### What is required
Please repeat all of the listing exactly.

### Source material
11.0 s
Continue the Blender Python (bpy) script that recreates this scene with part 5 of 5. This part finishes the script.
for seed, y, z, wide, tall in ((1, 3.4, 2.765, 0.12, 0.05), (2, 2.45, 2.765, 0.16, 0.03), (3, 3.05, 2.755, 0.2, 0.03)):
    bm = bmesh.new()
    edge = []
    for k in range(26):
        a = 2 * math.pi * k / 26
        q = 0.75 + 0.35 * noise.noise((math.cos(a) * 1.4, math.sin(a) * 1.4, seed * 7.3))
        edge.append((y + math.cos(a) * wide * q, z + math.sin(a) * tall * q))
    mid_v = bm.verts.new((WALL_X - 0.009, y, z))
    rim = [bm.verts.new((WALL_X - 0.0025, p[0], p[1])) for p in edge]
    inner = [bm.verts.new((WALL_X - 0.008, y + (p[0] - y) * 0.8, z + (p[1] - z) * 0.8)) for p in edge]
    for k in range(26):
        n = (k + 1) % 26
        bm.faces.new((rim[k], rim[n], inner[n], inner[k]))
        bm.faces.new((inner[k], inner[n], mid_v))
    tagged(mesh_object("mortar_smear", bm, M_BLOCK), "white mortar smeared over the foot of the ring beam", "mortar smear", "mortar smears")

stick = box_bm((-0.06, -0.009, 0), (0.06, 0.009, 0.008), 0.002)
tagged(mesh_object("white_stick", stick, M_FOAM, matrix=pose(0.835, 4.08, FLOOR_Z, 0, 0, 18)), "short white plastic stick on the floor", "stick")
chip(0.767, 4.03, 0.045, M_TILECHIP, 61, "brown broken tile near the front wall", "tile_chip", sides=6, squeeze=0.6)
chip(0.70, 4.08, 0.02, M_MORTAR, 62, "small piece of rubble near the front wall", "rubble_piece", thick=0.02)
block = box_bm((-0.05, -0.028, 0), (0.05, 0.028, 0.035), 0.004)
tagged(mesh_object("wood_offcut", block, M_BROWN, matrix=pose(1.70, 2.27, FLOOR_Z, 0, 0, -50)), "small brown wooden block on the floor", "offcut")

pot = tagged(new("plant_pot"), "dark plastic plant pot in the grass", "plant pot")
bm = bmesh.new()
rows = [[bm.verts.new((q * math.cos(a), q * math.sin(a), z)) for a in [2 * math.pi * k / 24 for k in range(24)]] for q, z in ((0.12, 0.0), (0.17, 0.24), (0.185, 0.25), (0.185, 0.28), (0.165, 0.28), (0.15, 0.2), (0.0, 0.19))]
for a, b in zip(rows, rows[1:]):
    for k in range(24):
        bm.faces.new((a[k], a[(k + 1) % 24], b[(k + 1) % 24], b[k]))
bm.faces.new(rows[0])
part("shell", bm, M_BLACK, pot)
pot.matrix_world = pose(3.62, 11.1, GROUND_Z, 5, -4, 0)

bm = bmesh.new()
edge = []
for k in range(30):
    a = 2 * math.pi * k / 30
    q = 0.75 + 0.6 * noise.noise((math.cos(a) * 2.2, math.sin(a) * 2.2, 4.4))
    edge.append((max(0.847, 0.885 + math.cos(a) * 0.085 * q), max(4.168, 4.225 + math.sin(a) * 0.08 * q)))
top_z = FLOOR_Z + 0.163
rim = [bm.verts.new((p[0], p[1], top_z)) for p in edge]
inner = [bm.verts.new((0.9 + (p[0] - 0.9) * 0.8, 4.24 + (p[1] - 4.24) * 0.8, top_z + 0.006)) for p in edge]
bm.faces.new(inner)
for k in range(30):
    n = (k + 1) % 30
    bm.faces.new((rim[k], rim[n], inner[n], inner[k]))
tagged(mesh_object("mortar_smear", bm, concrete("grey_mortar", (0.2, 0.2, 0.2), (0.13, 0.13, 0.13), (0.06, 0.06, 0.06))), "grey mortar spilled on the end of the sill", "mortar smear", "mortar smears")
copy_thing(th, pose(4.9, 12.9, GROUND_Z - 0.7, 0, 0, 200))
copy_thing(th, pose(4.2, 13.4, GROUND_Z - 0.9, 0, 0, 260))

### Written solution
11.0 s
Continue the Blender Python (bpy) script that recreates this scene with part 5 of 5. This part finishes the script.
for seed, y, z, wide, tall in ((1, 3.4, 2.765, 0.12, 0.05), (2, 2.45, 2.765, 0.16, 0.03), (3, 3.05, 2.755, 0.2, 0.03)):
    bm = bmesh.new()
    edge = []
    for k in range(26):
        a = 2 * math.pi * k / 26
        q = 0.75 + 0.35 * noise.noise((math.cos(a) * 1.4, math.sin(a) * 1.4, seed * 7.3))
        edge.append((y + math.cos(a) * wide * q, z + math.sin(a) * tall * q))
    mid_v = bm.verts.new((WALL_X - 0.009, y, z))
    rim = [bm.verts.new((WALL_X - 0.0025, p[0], p[1])) for p in edge]
    inner = [bm.verts.new((WALL_X - 0.008, y + (p[0] - y) * 0.8, z + (p[1] - z) * 0.8)) for p in edge]
    for k in range(26):
        n = (k + 1) % 26
        bm.faces.new((rim[k], rim[n], inner[n], inner[k]))
        bm.faces.new((inner[k], inner[n], mid_v))
    tagged(mesh_object("mortar_smear", bm, M_BLOCK), "white mortar smeared over the foot of the ring beam", "mortar smear", "mortar smears")

stick = box_bm((-0.06, -0.009, 0), (0.06, 0.009, 0.008), 0.002)
tagged(mesh_object("white_stick", stick, M_FOAM, matrix=pose(0.835, 4.08, FLOOR_Z, 0, 0, 18)), "short white plastic stick on the floor", "stick")
chip(0.767, 4.03, 0.045, M_TILECHIP, 61, "brown broken tile near the front wall", "tile_chip", sides=6, squeeze=0.6)
chip(0.70, 4.08, 0.02, M_MORTAR, 62, "small piece of rubble near the front wall", "rubble_piece", thick=0.02)
block = box_bm((-0.05, -0.028, 0), (0.05, 0.028, 0.035), 0.004)
tagged(mesh_object("wood_offcut", block, M_BROWN, matrix=pose(1.70, 2.27, FLOOR_Z, 0, 0, -50)), "small brown wooden block on the floor", "offcut")

pot = tagged(new("plant_pot"), "dark plastic plant pot in the grass", "plant pot")
bm = bmesh.new()
rows = [[bm.verts.new((q * math.cos(a), q * math.sin(a), z)) for a in [2 * math.pi * k / 24 for k in range(24)]] for q, z in ((0.12, 0.0), (0.17, 0.24), (0.185, 0.25), (0.185, 0.28), (0.165, 0.28), (0.15, 0.2), (0.0, 0.19))]
for a, b in zip(rows, rows[1:]):
    for k in range(24):
        bm.faces.new((a[k], a[(k + 1) % 24], b[(k + 1) % 24], b[k]))
bm.faces.new(rows[0])
part("shell", bm, M_BLACK, pot)
pot.matrix_world = pose(3.62, 11.1, GROUND_Z, 5, -4, 0)

bm = bmesh.new()
edge = []
for k in range(30):
    a = 2 * math.pi * k / 30
    q = 0.75 + 0.6 * noise.noise((math.cos(a) * 2.2, math.sin(a) * 2.2, 4.4))
    edge.append((max(0.847, 0.885 + math.cos(a) * 0.085 * q), max(4.168, 4.225 + math.sin(a) * 0.08 * q)))
top_z = FLOOR_Z + 0.163
rim = [bm.verts.new((p[0], p[1], top_z)) for p in edge]
inner = [bm.verts.new((0.9 + (p[0] - 0.9) * 0.8, 4.24 + (p[1] - 4.24) * 0.8, top_z + 0.006)) for p in edge]
bm.faces.new(inner)
for k in range(30):
    n = (k + 1) % 30
    bm.faces.new((rim[k], rim[n], inner[n], inner[k]))
tagged(mesh_object("mortar_smear", bm, concrete("grey_mortar", (0.2, 0.2, 0.2), (0.13, 0.13, 0.13), (0.06, 0.06, 0.06))), "grey mortar spilled on the end of the sill", "mortar smear", "mortar smears")
copy_thing(th, pose(4.9, 12.9, GROUND_Z - 0.7, 0, 0, 200))
copy_thing(th, pose(4.2, 13.4, GROUND_Z - 0.9, 0, 0, 260))